There’s nothing like the promise of the pool

Tuesday: We had a nice home lesson today. It was brutally hot, and both M and I wanted to go to the neighborhood pool. So I told her we could go after dinner if we practiced beforehand. She agreed. And when she got off track in our lesson, as she did a few times, I asked her: “Do you want to take a break now? We’ll have to finish after dinner and skip going to the pool.” She returned to business pretty quickly.

I gave her a choice of what to review today. She picked Rigadoon; I picked May Song. We picked the Bach Tanz together, but as things unfolded, I dropped it.

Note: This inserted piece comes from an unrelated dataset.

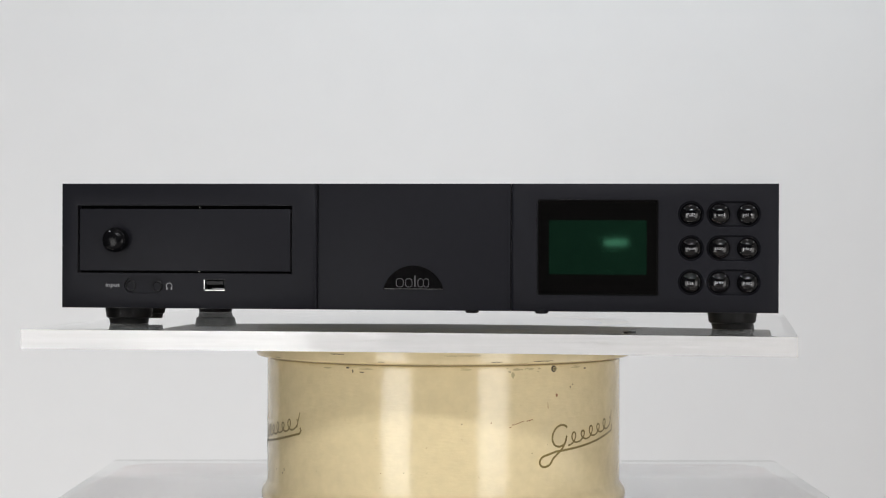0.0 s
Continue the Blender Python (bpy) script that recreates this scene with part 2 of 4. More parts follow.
# ---- the room ----
def room_piece(name, x0, y0, z0, x1, y1, z1, mat, label):
    bm = bmesh.new()
    slab(bm, [(x0 * 1000, y0 * 1000), (x1 * 1000, y0 * 1000), (x1 * 1000, y1 * 1000), (x0 * 1000, y1 * 1000)], z0 * 1000, z1 * 1000)
    return tagged(part(name, bm, mat, None), label, name.split("_")[0], kind="structure")


room_piece("wall_north", -2.0, 1.50, 0, 2.0, 1.62, 2.7, WALL, "plain white painted wall behind the table")
room_piece("wall_west", -2.12, -5.0, 0, -2.0, 1.62, 2.7, WEST, "plain brown side wall of the room")
for y, mat in ((0.868, BOARD), (1.005, WALL)):
    room_piece("trim", -2.0, y, 0, -1.975, y + 0.042, 2.1, mat, "pale grey upright board on the brown wall")
room_piece("trim", -2.0, 1.478, 0, -1.735, 1.5, 2.1, WEST, "broad dark brown upright board in the corner")
room_piece("wall_east", 2.0, -5.0, 0, 2.12, 1.62, 2.7, ROOM, "plain taupe side wall of the room")
room_piece("wall_south", -2.12, -5.12, 0, 2.12, -5.0, 2.7, REAR_ROOM, "plain dark rear wall of the room")
room_piece("floor", -2.12, -5.12, -0.1, 2.12, 1.62, 0, FLOOR, "pale warm grey floor of the room")
room_piece("ceiling", -2.12, -5.12, 2.7, 2.12, 1.62, 2.8, CEILING, "white painted ceiling of the room")


def wall_box():
    bm = bmesh.new()
    slab(bm, rounded(-1704, 1094, -1687, 1190, 3, 3), 0, 22, soft=(3, 2, 2, 2, 2))
    ob = part("wall_box", bm, RED, None, "", Matrix(((1, 0, 0, 0), (0, 0, -1, 1.5), (0, 1, 0, 0), (0, 0, 0, 1))))
    return tagged(ob, "small dark red box hung on the white wall", "wall box")


wall_box()


# ---- the stand: plinth, acrylic base sheet, cream drum ----
def pedestal():
    bm = plate(rounded(-243, -243, 243, 238, 28, 8), 0, 862, soft=None)
    ob = part("pedestal", bm, PLINTH, None)
    return tagged(ob, "warm grey painted pedestal under a clear acrylic sheet", "pedestal")


pedestal()


def clear_sheet(name, u0, v0, u1, v1, w0, w1, edge, thing, bow=0.0, shade=False):
    """Clear sheet between w0 and w1; bow lifts its middle, where it is carried."""
    nu, nv = (64, 54) if bow else (4, 4)
    bm = bmesh.new()
    us = [u0, u0 + 0.5] + [u0 + (u1 - u0) * k / nu for k in range(1, nu)] + [u1 - 0.5, u1]
    vs = [v0, v0 + 0.5] + [v0 + (v1 - v0) * k / nv for k in range(1, nv)] + [v1 - 0.5, v1]
    lift = lambda u, v: bow * math.exp(-(u * u + v * v) / 230.0 ** 2)
    grids = []
    for w, s in ((w0, 0.06), (w1, -0.06)):
        grid = []
        for i, u in enumerate(us):
            line = []
            for j, v in enumerate(vs):
                border = i in (0, len(us) - 1) or j in (0, len(vs) - 1)
                line.append(bm.verts.new((u, v, w + lift(u, v) + (s if border else 0))))
            grid.append(line)
        grids.append(grid)
    low, top = grids
    for i in range(len(us) - 1):
        for j in range(len(vs) - 1):
            for g in grids:
                bm.faces.new((g[i][j], g[i + 1][j], g[i + 1][j + 1], g[i][j + 1]))
    for i in range(len(us) - 1):
        for j in (0, len(vs) - 1):
            bm.faces.new((low[i][j], low[i + 1][j], top[i + 1][j], top[i][j])).material_index = 1
    for j in range(len(vs) - 1):
        for i in (0, len(us) - 1):
            bm.faces.new((low[i][j], low[i][j + 1], top[i][j + 1], top[i][j])).material_index = 1
    ob = new(name, finish(name, bm, [ACRYLIC, edge], 20))
    ob.parent = thing
    ob.visible_shadow = shade
    return ob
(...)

She did a lovely job on May Song, particularly given that she totally botched the structure just a few days ago. And when she did begin botching the structure, she noticed promptly. She was then able to get a couple of repetitions in with the right structure and most everything else done well.

Rigadoon was a little more of a challenge. We ended up narrowing further and further in on the part in the C section where there’s a shift from first to second position. When we broke it down to just two measures, M was able to make the shift in time, with attention.

We finished by doing some work on Serenade in Read This First. First, we clapped and counted; then we said the note names in rhythm; then we played one of the four lines together, with her on the upper part and me on the lower part.

Overall, it was about 50 minutes, though it didn’t seem like it to me, perhaps because I got no real resistance. And we didn’t even use any kind of activity; we just practiced. When I pointed this out to M at the end, she said, “That’s okay.” I don’t mind some activities, but I look forward to the day that making music is the main activity of our lessons!